Children at The Elves and Fairies Woodland Nursery based in Wimborne in Dorset, spend 100 per cent of their day outside in the woods, cooking on open campfires, rolling around in the mud and playing with stick puppets.
Watching children use knives to chop up vegetables for their lunch, visiting Ofsted inspectors rated the nursery Outstanding in all areas for the ‘extremely exciting range of challenging learning experiences that staff provide’.
The nursery uses real outdoor tools to allow children to ‘develop confidence in learning new skills including sawing wood, screwing and hammering in nails’.
'Children can safely take risks'
Nursery manager Kirsteen Freer said: “With adult supervision, children can safely take risks. We have a higher staff to pupil ratio - three to four staff will be with 12 children.
“We risk assess everything and talk to the children about how to keep their friends safe.”
When children are not using garden tools, they are having fun using rope swings, playing with man-made natural toys, counting out vegetables and describing their shapes and mark making letters in the ground.
A composting toilet for when nature calls
The nursery has no running water, electricity or plumbing and children are taught to use a composting toilet for when nature calls.
With children learning, playing and sleeping outside, rainwater is harvested daily. Water to drink and wash is also taken to the woods and a renovated cabin with a wood burner has been built for extremely cold days.
When Ofsted inspectors visited the nursery on 16 January which is based in the grounds of Edmondsham House in the village of Edmondsham, they listened as children discussed mole hills and estimated how many worms a mole might eat in a day.
The children use notebooks each day to write down what they see and hear outside and are given ID sheets to help them.
The inspectors said the children “have an excellent awareness of letters and sounds” helped by identifying letters “as they touch the carved signs and create letter shapes as they move the leaves with their feet”.
The nursery’s Ofsted report also praised the physical benefits of the children’s outdoor life stating: “Children quickly learn how to use their bodies and adapt their movements to allow them success, such as when climbing up slippery banks and using the rope swing.”
Kirsteen Freer said: “I grew up in the countryside.

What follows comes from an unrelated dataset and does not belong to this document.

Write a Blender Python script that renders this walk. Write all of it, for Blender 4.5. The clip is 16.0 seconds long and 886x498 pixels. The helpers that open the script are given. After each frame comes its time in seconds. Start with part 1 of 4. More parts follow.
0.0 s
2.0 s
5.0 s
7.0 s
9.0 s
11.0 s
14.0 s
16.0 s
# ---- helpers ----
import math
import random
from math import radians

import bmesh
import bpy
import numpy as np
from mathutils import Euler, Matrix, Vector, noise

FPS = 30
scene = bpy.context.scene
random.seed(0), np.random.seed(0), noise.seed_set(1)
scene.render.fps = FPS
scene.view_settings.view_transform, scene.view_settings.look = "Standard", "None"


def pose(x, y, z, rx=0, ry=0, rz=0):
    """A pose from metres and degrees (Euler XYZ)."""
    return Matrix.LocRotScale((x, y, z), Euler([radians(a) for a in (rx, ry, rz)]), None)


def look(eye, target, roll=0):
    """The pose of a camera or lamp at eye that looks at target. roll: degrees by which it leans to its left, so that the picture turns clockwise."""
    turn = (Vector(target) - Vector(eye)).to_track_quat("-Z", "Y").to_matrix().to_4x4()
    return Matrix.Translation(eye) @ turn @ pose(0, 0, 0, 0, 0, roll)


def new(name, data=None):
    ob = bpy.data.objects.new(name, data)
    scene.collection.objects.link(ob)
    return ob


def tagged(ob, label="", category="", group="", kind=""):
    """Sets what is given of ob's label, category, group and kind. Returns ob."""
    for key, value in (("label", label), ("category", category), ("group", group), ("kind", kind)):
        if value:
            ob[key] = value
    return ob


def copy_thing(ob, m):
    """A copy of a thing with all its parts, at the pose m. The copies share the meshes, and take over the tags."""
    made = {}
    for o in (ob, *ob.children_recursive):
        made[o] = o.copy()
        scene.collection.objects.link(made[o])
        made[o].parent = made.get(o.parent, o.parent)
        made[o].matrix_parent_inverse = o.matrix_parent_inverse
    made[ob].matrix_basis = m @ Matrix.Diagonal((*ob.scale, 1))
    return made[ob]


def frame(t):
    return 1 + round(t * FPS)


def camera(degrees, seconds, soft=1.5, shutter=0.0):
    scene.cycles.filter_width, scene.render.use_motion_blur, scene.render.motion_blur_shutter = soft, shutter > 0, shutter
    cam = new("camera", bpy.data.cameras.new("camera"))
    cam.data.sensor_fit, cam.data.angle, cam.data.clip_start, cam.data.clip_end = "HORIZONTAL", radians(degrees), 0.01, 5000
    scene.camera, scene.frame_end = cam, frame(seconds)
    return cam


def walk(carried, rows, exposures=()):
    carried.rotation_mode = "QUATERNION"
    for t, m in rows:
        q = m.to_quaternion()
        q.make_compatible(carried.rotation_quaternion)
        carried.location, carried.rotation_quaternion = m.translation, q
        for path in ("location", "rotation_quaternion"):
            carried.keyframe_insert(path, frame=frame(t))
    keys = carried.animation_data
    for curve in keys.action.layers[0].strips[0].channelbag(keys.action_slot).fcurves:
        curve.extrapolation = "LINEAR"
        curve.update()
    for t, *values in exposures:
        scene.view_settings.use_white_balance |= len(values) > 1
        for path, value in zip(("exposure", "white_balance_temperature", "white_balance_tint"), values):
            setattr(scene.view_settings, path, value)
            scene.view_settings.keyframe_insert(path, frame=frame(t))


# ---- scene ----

I went on camping holidays, picnics, woodland walks. I did the same with my family. They were not bored teenagers.
"It was old fashioned parenting. We all prepare meals and tidy up and have fun."
’No such thing as bad weather’
Referring to the nurseries that inspired her to establish the setting in 2007, she said: “In Scandinavian nurseries, babies sleep in cots in -10 degrees. They are dressed properly.
“There is no such thing as bad weather. Parents have to be educated about how to dress well to cope with cold weather.”
“This year we’ve had to go to the village hall once, when there was a strong wind”.
Referring to the Ofsted report, she said: “We’re delighted with the Outstanding rating. We’ve known for a long time that children can learn very well outside with nature.
"This rating helps convince parents too.”